## Task
Only lines holding the word "radians" should be copied from the material.

** begin **

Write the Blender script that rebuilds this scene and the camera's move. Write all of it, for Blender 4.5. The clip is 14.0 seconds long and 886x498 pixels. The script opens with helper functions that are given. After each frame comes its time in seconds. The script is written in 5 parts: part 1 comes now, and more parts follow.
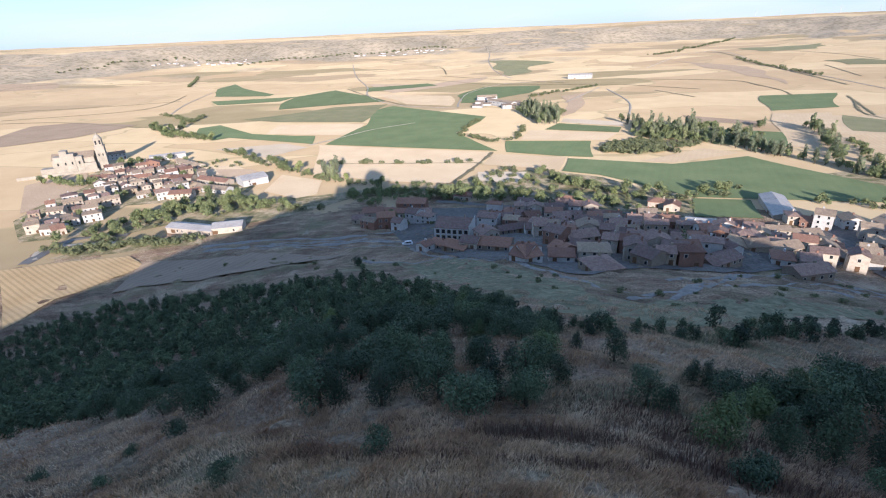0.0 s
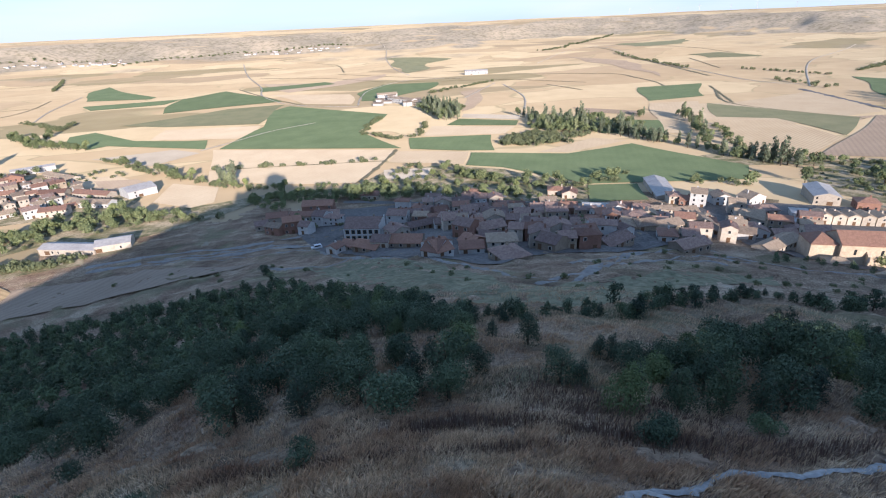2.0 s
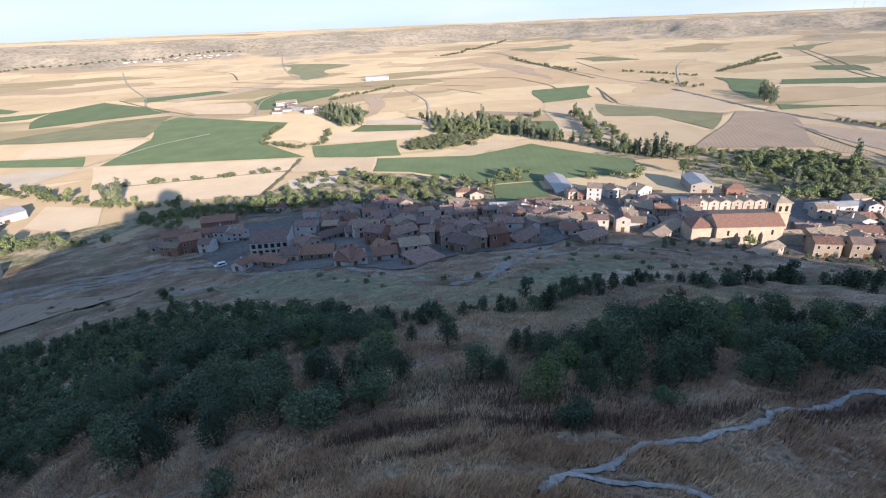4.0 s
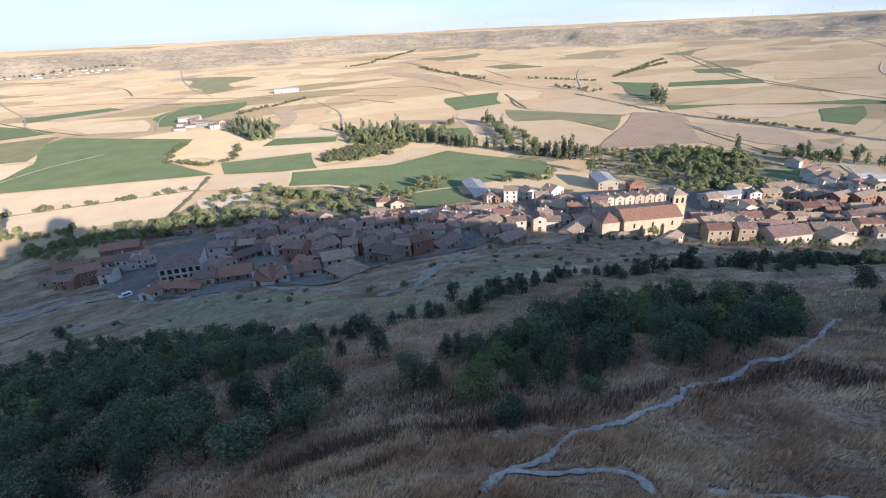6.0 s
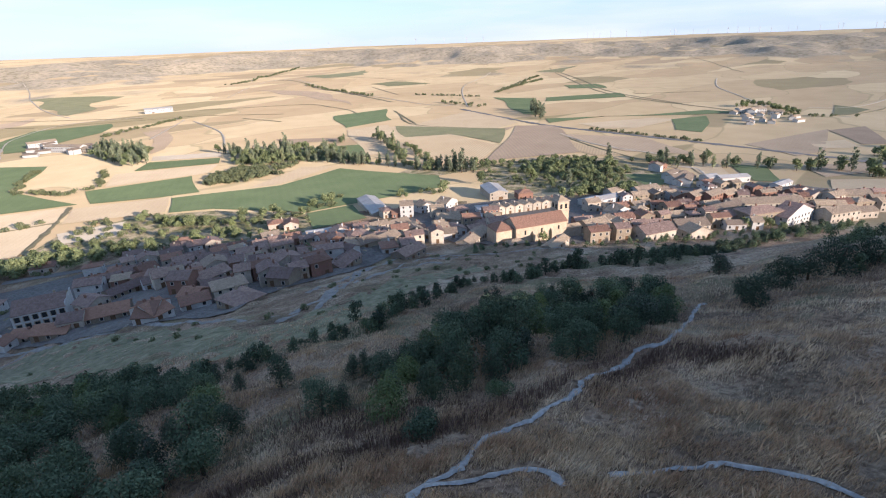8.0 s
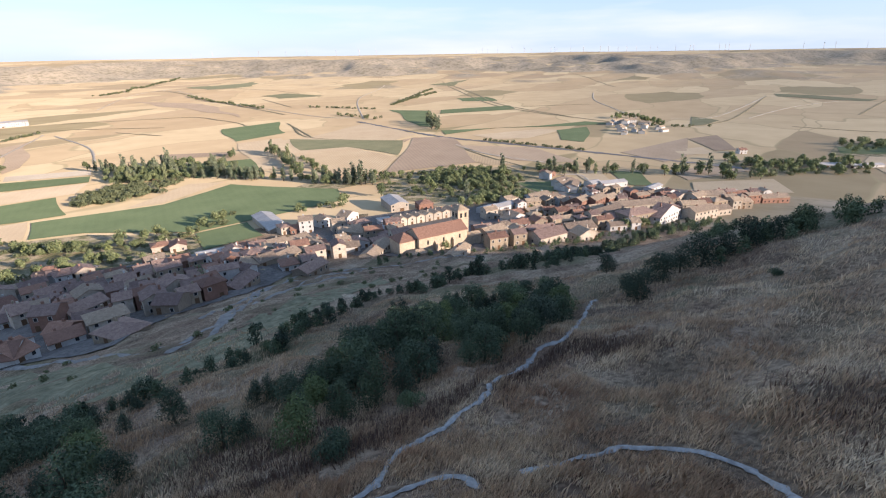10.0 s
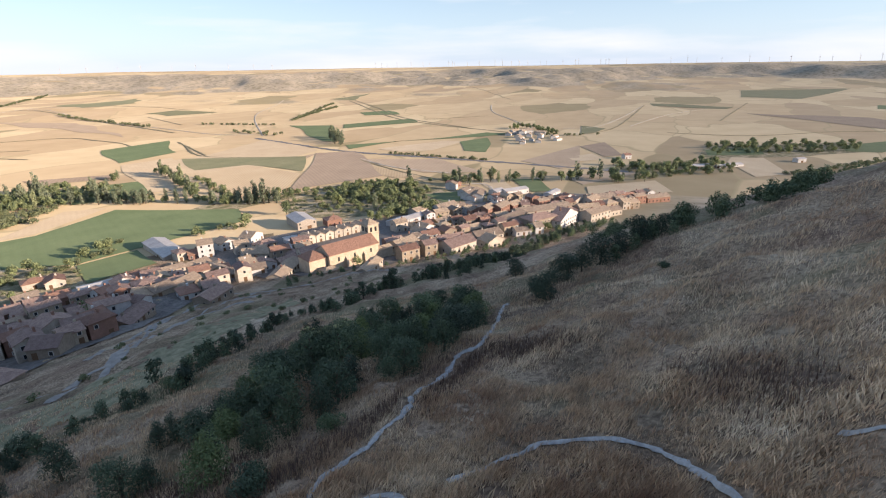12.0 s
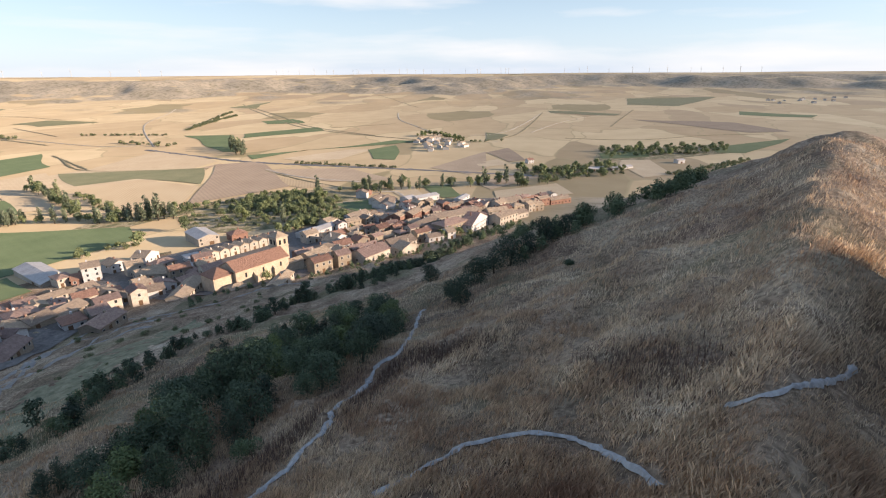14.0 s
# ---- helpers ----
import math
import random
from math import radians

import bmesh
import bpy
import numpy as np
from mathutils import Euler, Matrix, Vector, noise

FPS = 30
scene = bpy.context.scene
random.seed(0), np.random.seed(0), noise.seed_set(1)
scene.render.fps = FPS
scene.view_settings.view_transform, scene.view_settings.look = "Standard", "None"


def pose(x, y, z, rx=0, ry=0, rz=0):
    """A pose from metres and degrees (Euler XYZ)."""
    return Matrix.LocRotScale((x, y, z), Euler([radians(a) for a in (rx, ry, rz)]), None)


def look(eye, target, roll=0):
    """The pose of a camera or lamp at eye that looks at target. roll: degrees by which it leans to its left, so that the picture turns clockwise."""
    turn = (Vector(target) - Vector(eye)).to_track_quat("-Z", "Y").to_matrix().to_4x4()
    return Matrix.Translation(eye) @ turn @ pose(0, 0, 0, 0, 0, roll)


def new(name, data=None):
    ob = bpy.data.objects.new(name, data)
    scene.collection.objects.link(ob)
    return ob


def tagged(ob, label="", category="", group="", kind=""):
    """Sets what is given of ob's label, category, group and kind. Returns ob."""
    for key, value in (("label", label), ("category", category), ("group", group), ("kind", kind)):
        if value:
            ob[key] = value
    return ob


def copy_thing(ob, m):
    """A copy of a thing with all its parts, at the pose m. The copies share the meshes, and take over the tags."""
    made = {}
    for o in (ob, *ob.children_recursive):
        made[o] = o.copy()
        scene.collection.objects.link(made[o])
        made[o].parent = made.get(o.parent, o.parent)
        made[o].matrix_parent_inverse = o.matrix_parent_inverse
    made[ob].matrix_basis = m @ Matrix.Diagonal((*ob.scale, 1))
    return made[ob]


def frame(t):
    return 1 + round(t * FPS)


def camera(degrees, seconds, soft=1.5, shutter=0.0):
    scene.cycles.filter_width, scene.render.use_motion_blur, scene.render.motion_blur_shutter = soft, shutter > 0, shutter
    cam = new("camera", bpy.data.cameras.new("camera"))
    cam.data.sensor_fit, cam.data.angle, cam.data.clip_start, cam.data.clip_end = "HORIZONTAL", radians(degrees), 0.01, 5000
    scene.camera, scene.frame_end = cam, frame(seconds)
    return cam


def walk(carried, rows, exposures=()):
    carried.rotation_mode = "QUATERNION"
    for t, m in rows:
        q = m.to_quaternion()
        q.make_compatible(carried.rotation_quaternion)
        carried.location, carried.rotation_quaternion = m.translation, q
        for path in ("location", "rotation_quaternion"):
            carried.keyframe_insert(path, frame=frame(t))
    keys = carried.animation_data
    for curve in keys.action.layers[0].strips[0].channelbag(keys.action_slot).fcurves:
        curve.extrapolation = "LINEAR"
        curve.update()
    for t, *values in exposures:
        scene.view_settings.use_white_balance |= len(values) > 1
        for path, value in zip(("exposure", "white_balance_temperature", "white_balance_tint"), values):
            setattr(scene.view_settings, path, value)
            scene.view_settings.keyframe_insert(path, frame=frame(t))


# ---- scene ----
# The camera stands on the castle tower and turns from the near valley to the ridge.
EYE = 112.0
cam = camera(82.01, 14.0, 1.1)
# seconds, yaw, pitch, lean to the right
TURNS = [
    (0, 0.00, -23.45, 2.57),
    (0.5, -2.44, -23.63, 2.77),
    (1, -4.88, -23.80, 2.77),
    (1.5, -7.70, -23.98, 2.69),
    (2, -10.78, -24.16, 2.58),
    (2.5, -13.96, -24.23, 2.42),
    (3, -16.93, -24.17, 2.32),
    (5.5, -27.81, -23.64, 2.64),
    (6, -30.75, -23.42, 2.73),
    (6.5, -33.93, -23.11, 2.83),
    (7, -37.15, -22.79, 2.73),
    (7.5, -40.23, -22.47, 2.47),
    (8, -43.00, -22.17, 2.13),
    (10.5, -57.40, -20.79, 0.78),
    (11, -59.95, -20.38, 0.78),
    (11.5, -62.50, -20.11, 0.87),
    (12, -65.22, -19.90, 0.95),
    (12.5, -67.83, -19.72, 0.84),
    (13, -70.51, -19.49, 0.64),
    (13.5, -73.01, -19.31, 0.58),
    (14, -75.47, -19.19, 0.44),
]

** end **
** begin **

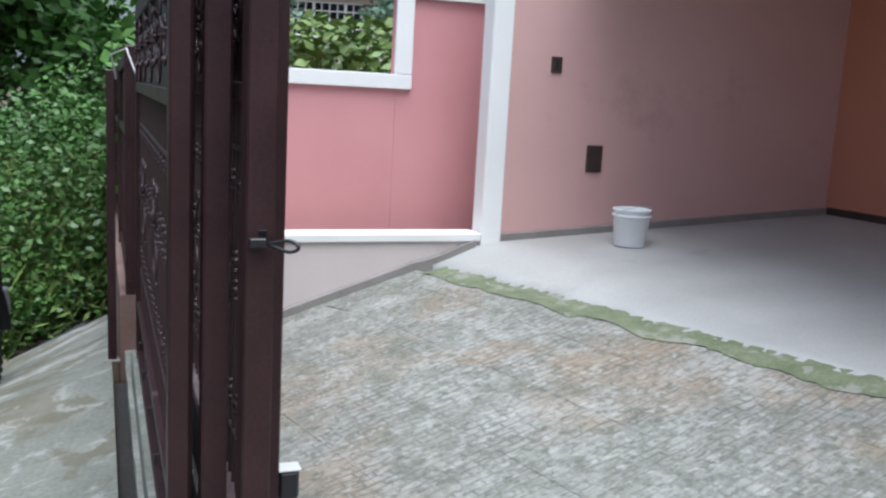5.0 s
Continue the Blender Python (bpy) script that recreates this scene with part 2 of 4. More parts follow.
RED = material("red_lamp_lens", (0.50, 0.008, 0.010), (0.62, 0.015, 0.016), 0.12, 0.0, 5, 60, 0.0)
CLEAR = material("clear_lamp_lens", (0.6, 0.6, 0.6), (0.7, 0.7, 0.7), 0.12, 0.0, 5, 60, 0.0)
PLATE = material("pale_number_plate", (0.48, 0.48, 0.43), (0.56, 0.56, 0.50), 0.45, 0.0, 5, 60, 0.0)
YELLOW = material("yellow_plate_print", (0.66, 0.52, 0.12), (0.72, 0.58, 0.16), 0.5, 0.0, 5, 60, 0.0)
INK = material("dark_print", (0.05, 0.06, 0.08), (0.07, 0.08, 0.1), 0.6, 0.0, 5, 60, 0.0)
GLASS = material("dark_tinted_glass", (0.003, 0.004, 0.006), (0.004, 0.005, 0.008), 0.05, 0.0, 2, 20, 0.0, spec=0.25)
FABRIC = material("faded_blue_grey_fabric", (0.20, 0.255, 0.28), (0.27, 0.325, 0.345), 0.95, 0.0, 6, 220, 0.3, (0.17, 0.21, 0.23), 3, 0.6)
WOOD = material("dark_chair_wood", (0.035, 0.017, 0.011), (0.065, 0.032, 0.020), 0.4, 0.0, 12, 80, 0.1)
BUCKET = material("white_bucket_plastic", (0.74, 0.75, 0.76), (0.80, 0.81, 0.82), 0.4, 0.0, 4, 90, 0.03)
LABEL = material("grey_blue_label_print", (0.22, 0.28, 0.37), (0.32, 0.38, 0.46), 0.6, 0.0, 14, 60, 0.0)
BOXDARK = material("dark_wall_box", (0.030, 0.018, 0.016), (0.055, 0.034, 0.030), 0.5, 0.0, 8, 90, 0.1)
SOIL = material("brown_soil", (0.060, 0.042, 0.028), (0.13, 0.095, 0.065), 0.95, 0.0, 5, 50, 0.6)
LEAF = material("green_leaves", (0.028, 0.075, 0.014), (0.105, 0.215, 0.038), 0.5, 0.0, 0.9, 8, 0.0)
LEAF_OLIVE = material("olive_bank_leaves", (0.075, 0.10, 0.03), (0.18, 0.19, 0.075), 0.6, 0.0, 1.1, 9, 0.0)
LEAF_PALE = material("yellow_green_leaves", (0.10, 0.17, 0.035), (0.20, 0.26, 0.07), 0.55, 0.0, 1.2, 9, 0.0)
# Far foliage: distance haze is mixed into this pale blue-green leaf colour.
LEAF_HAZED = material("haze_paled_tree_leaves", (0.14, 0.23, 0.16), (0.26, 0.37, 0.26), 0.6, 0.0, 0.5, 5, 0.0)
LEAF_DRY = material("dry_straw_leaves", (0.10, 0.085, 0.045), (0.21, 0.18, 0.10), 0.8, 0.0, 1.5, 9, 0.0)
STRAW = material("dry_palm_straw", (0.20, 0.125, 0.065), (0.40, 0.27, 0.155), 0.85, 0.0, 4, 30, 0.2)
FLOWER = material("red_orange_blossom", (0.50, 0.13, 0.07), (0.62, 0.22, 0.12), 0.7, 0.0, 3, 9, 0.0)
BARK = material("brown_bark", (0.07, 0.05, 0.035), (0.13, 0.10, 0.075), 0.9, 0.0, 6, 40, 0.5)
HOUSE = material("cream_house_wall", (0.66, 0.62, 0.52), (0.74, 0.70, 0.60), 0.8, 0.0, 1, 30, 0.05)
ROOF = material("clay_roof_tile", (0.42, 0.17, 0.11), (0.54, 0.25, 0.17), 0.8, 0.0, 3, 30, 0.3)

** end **

## Exercise result
from math import radians
    return Matrix.LocRotScale((x, y, z), Euler([radians(a) for a in (rx, ry, rz)]), None)
    cam.data.sensor_fit, cam.data.angle, cam.data.clip_start, cam.data.clip_end = "HORIZONTAL", radians(degrees), 0.01, 5000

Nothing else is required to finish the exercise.